06 mayo 2011

Kenia convierte los desperdicios de la caña de azúcar en papel para preservar los bosques

visto en trust.org
vía @CIFOR_Forets


By Gitonga Njeru

NAIROBI (AlertNet) - Kenyan companies are starting to produce paper from sugarcane waste in a move environmentalists hope will reduce illegal logging, reverse deforestation and help slow the effects of climate change.

Illegal logging has had a dramatic effect on Kenya’s forest cover, damaging local communities and their livelihoods, disturbing natural habitats and contributing to global warming.

But the use of bagasse - the fibrous matter left over after sugarcane has been crushed and the sugar extracted - in papermaking will help protect forests as well as provide jobs and opportunities for many in western Kenya, sugar makers and environmentalists say.

Countries like India, Mexico, the United States and Australia already use bagasse to make paper. In Kenya, production began on March 10 and is still on a small scale. But as one of sub-Saharan Africa’s largest sugarcane producers, Kenya hopes the industry will grow to a large scale.

“We’ll be producing paper and selling it but at the same time we are helping the community preserve the tropical forests in this part of the country,” said Raju Chatte of Kibot Sugar and Allied Industries Limited, a western Kenyan company that has invested more than $14 million to start producing paper from sugarcane waste.

“We aim to buy more than 480,000 tonnes of sugarcane waste from farmers and individuals each year. In the past, most of the sugarcane waste ended up as waste in trash bins of major towns that have factories,” he said at a recent event in Nairobi.

Kibot plans to partner with other organisations in its papermaking venture. Webuye Paper Company, a paper producer that a few years ago was on the verge of bankruptcy, has also begun making paper from cheap sugarcane waste.

KEEPING LOGGERS AT BAY

The National Environment Management Authority, Kenya’s main environmental body, has licensed papermaking from bagasse, a move experts have welcomed.

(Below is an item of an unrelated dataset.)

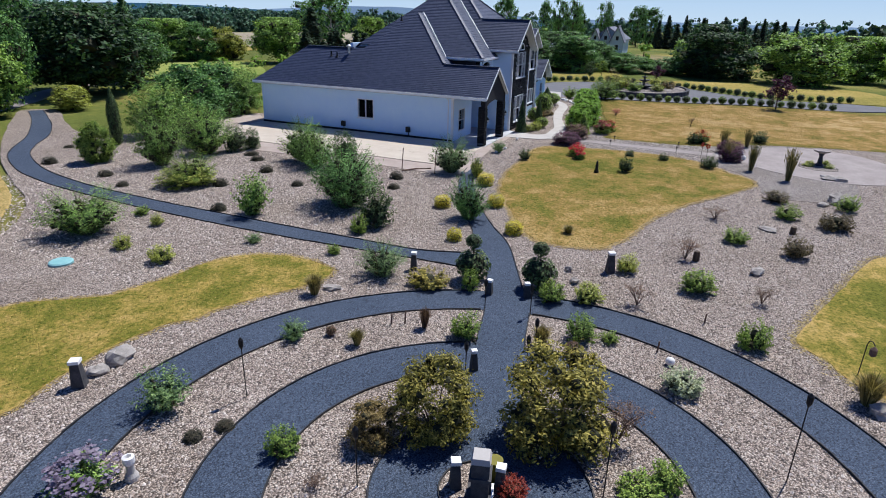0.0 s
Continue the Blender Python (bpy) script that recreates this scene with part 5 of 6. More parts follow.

“If you look at how many people cut down trees and sell the wood to factories, the incidences of this will reduce drastically in western Kenya,” said Patrick Ojera, professor of economics and business strategy at Maseno University in Kakamega, in Kenya’s Western province.

Ojera’s department is partnering with the university’s science research department to study the impact of the new initiative later this year.

“The Kakamega tropical rain forest - the only tropical forest in Kenya and one of the most important (forests) in Kenya - will be preserved and illegal loggers will be kept at bay,” Ojera predicted in an interview.

Kakamega plays an important environmental role in Kenya, as rainfall in the forest provides water for many Kenyan homes. The forest is also home to a variety of important African hardwood and softwood trees such as Elgon teak, red white stinkwoods, croton and Aniageria altisima. Splendid orchids sit amongst the branches of the larger trees.

The forest is made up of five rain forest islands with water in between and covers more than 334 square kilometres - but the forest has been shrinking, partly due to illegal logging.

“In the past four years, the forest has lost more than a third of its forest cover. Now that is set to change,” Ojera said. “What would happen to the climate if all the furniture and paper you’re using comes from a tropical rain forest?”

FROM ILLEGAL TO LEGAL LOGGING

Although paper production from bagasse is in its early stages, illegal logging is already on the decline, according to local authorities.

Illegal logging in Kakamega rainforest has reduced by almost half since March this year, said Eric Kiraithe, a spokesman from the Kenyan police, although he could not give exact figures.

More effective policing of the area is one reason for the decline in illegal logging but many local farmers and residents are also now collecting bagasse instead of cutting trees illegally, and are harvesting bamboo.

Ojera and his university are doing extensive research on sugarcane waste, including a project to discover if Kenya can produce waterproof paper from bagasse. Waterproof paper has been produced in countries like Australia but it has never been commercialised.

“Climate change and illegal logging are very closely related and the first treeless paper production factories are already operational in western Kenya. It is a good effort but we still have a long way to go,” added Ojera.

Farmers or entrepreneurs can earn as much as $2 per kilo of bagasse sold to paper factories. An average farmer can sell up to several hundred kilos of bagasse during the six-month sugarcane-harvesting period.

“I am happy my sugarcane waste does not have to go in the bin. At least I can make a few hundred dollars with just a few kilos,” said Mundia Mundia, a sugarcane farmer from Kenya’s Western province.

Western Kenya produces more paper than any other part of the country and is the biggest producer in East Africa. The global economic crisis pushed many paper producing companies close to bankruptcy, though many have recovered, and the use of sugarcane waste could help revive other struggling companies.

Kenya is so far the only country in eastern and central Africa that is producing paper from bagasse and it has plans to expand the industry. Kenya exports paper to Uganda, Tanzania, Burundi, Rwanda, South Sudan and Zambia, and Kenyan paper companies have set up offices in most of those countries.

Gitonga Njeru is a science journalist based in Nairobi.